The answer: we want out. By any means possible, as
quickly as possible. Someone tells us that drinking hot coffee lowers body
temperature, and we let it scald our throats. A comment made in passing sends
embarrassment to the cheeks, and we hide inside a bathroom ‘til the pinky stain
of giving-a-shit trickles back from whence it came. As a general rule, we’re
not cultured into waiting—wading—through moments of discomfort, but rather, to
claw our way out of the boiling pot. When someone sends a message that I’d
rather not read, I tend to “lose” my phone.
And why not? We live in a society where there’s a pill
for this, an app for that: a glass of wine to curb gracelessness, a paint to
dab on any zit that threatens to spoil school picture day. The moment a
relationship is more than laissez-faire, one party can make eye contact with a
girl across the bar, taking her outside to tongue the corners of her
slightly-downturned mouth, because—oh!—is it not a little better to break
something than feel strain? If we wait a little longer, there’s a chance that
we’ll feel pain.
However, if we wait a little longer, there’s a chance
that something infinitely interesting will happen. I reminded my
quasi-boyfriend of this, the day after he found another girl’s mouth at the
bar, and watched as his own lips bunched up in discomfort at our conversation. Staring
out the window, 4:00 p.m. heat pouring in, I resisted the urge to do what I
always do: to mend it with chatter, fill in the holes of our awkwardness in
order to rescue us both from the pit of confrontation. In that moment,
self-doubt gnawing at my core, the bloom of humiliation flooding my face like
ink, I would have done anything to leave. But I didn’t. I imagined tracing my
fingers along the inside of a pressure cooker, the same one he had placed
himself in—“I don’t know, it was moving so fast, I got scared”—and felt what it’s
like to just be. No judgment, no
scraping my way out of the pot. Not running, just being: angry.

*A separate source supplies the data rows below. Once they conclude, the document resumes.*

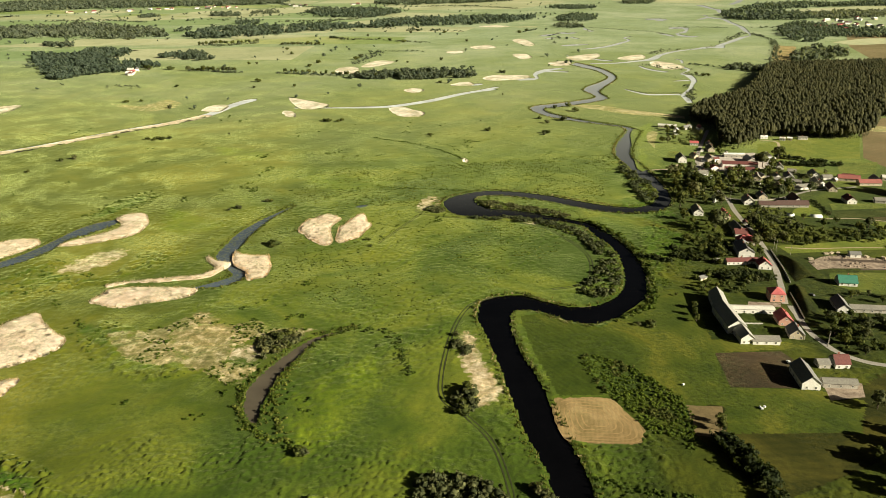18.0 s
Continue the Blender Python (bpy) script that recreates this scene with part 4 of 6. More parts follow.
# ---- ground, river and ponds: one sheet, cut by the water ----
def cut_ground():
    from mathutils import geometry
    left = spline(BANK_L1 + BANK_L2[:-1] + BANK_L3 + BANK_L4 + BANK_L5, False, 4)
    right = spline(BANK_R1 + BANK_R2 + BANK_R3 + BANK_R4 + BANK_R5, False, 4)
    wob = np.random.default_rng(3)
    left, right = left + wob.normal(0, 0.25, left.shape), right + wob.normal(0, 0.25, right.shape)
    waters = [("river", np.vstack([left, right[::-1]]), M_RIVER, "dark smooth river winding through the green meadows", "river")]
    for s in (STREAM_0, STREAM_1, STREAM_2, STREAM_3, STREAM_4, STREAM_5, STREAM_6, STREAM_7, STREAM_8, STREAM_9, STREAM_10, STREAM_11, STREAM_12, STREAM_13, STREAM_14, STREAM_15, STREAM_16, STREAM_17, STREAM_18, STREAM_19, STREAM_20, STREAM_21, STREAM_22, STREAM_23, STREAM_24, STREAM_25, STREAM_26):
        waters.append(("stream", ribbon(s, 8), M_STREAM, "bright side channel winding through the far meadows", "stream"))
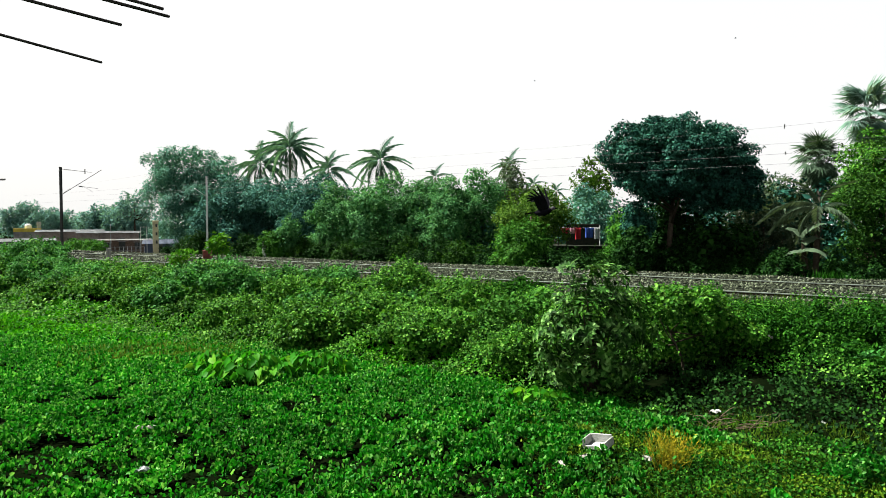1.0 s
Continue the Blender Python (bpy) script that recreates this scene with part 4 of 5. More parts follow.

Which, as it turns out, is a new one for me. The genuine rush
of anger as it arises in our gut—not rooted in blame, nor as a cop-out for
another, less tangible emotion—is a fascinating thing. As opposed to
frustration, it seeks not to destroy: simply to burn, self-contained, until the
ground is clear for takeoff. As human beings, we have three panic buttons:
Fight, flight, and freeze. The latter
is especially dangerous for women, and by far, the most common; when it comes
to getting good and angry, some of us don’t. We’re steered away from it. However,
it’s like swallowing a cold stick of butter; the nausea comes from the edges,
from the weight as it sinks like a stone. A minute in the oven, however, and
that shit’s as smooth as gold. Throw in some other ingredients, and forget it.
You’ve got cookies.
So. A minute or two of watching this beautiful boy—mouth
getting smaller by the minute—swelter in a prison of his own making, I thought
about what it means to sit through a moment of discomfort, allowing it to
blaze: not demolish, just burn. “I know your spirit animal,” he told me once,
over wine and the glow of beginnings. “You’re a firebird.” And indeed, as I
rise from the ashes—relishing what has been burned, because it means something
new—I’m beginning to think we all are. Firebirds, that is. What else could
possibly explain the Bikram Yoga industry, if not the subconscious desire to
cook one’s organs in an airless room, just for the chance to emerge into the
crispness of night, and for doubt—like sweat—to be left in a puddle behind?
Meanwhile, in the hills above our beloved, blistered
city, the worst drought in years rages on without pause. My mom keeps her
valuables in a kit by the door, ready to jump at the first sign of fire. I sit
in my room with my back toward the wall, thinking of my own blaze, my own
heart. “We are powerful,” a friend told me, tugging a strand of my gingery hair
between her fingers, her own crimson locks sweeping across her face as the
Santa Anas blew in from the east. “Don’t forget, firebird.” And I won’t. Not today,
as my mother makes signs for her house, designating what cannot be burned. Not
today, as a buildup of tinder spills out on the hills, and our lake is as dry
as a bone. When checked, wildfires are natural; they consume in a cycle,
returning nutrients to the soil, chewing up putrid plants to make way for new
seeds to appear. It’s the buildup that’s cause for concern.
Next week, it might be cold. And that might feel just as
awful—in its own, stuck-in-a-tent, icicle toe type of despair—and it might be marvelous,
too, in the sense that it forces some change. In truth, it’s discomfort that
saves us. It’s sitting through moments of out,
I WANT OUT that’s the detox: emerging, we’re altered. We are bent, but with
bravery: warm, slightly softened. Like butter. And better, somehow.